## WHAT IS ASKED
Each line of the listing that contains the word "name" is to be copied.

-------

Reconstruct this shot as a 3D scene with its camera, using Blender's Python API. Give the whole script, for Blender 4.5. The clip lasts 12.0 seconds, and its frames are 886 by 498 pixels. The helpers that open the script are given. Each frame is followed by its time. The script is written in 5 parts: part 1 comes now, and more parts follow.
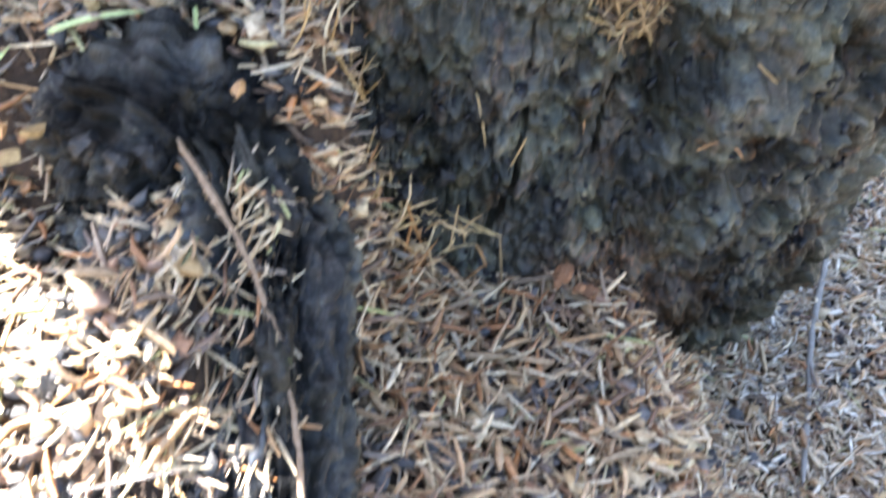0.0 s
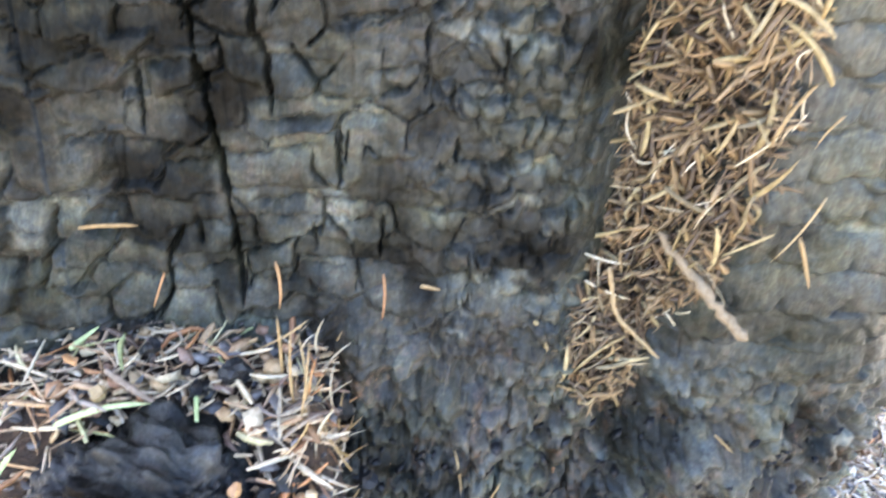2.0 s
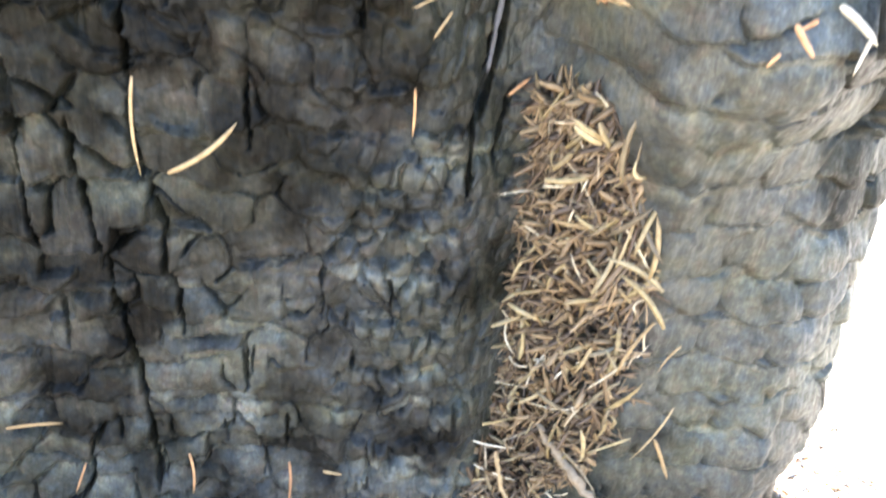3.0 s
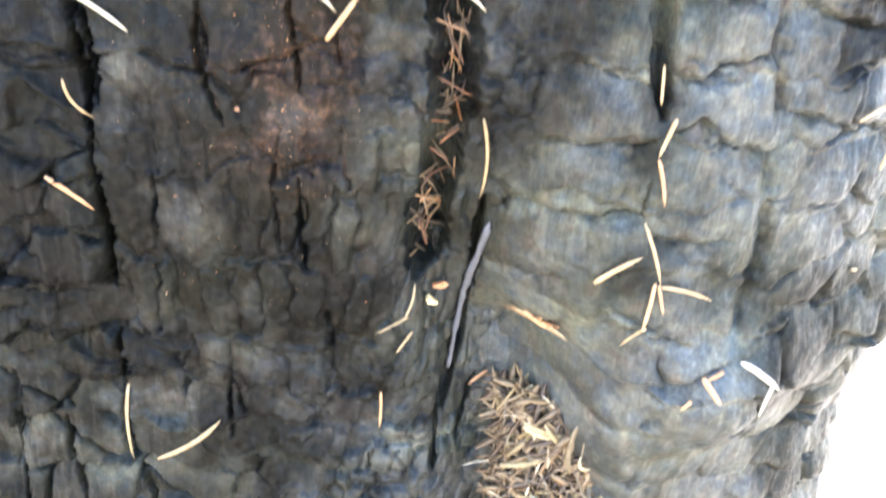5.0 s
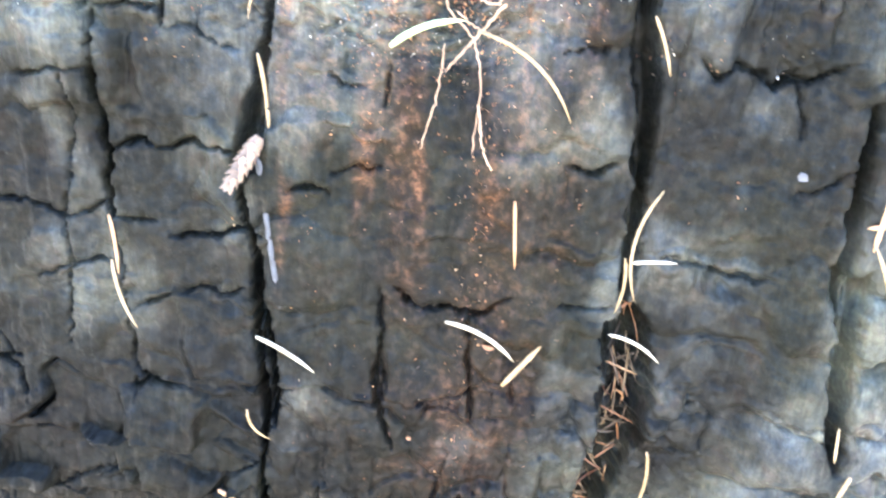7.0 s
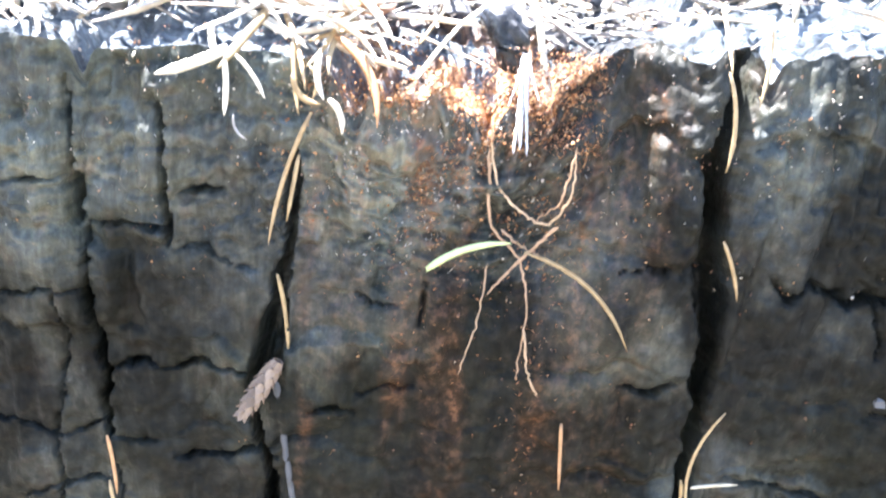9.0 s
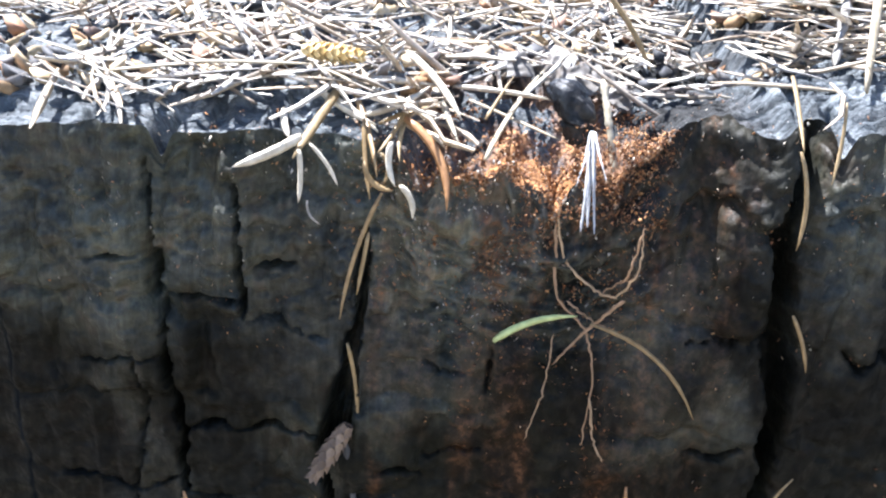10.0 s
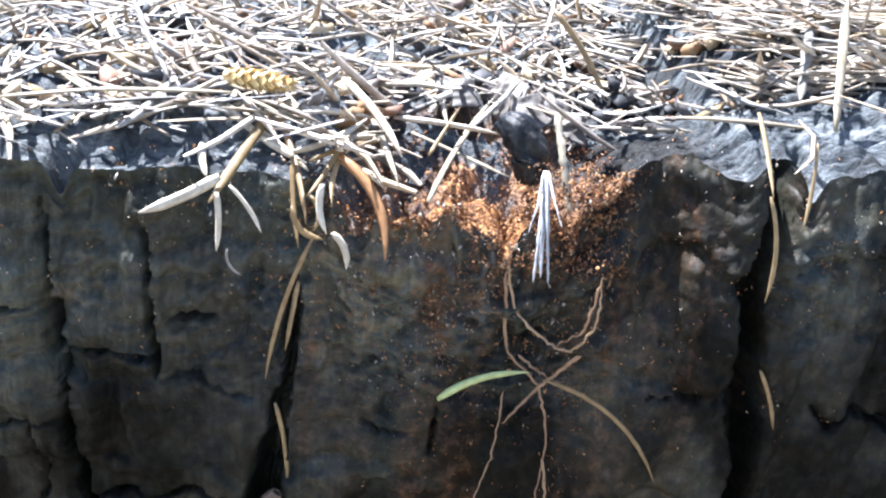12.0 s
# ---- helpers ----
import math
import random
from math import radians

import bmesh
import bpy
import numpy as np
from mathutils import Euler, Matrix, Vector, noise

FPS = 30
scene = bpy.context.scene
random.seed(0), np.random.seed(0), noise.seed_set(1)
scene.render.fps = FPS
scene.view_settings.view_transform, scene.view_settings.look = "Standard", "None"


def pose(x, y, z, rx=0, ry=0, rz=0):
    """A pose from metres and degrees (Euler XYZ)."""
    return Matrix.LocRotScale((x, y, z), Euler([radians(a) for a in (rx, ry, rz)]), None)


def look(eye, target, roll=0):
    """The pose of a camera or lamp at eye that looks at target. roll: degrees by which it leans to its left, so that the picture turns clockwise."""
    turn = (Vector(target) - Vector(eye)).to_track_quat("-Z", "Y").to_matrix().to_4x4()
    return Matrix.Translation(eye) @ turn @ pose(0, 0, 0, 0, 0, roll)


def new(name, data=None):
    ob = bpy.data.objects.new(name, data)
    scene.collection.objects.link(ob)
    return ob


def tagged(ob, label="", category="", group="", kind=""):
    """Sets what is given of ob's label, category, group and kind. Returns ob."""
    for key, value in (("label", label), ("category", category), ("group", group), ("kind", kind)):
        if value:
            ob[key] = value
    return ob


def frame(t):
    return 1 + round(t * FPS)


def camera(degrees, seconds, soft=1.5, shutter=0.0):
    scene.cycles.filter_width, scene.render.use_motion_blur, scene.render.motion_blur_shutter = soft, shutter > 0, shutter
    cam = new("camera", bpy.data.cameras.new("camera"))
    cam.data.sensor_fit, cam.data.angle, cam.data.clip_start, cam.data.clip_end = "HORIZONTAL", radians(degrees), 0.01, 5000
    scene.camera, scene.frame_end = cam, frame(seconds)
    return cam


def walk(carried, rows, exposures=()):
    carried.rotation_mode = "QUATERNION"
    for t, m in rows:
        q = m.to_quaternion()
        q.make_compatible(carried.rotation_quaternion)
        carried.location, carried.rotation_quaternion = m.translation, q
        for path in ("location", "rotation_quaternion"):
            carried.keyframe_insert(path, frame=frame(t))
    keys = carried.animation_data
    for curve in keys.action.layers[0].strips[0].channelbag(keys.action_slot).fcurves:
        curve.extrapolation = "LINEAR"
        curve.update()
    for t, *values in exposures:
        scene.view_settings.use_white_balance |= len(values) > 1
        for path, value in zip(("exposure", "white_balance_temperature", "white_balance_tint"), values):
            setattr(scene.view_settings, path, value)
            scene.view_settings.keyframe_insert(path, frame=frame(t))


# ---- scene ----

-------

## COMPLETE ANSWER
def new(name, data=None):
    ob = bpy.data.objects.new(name, data)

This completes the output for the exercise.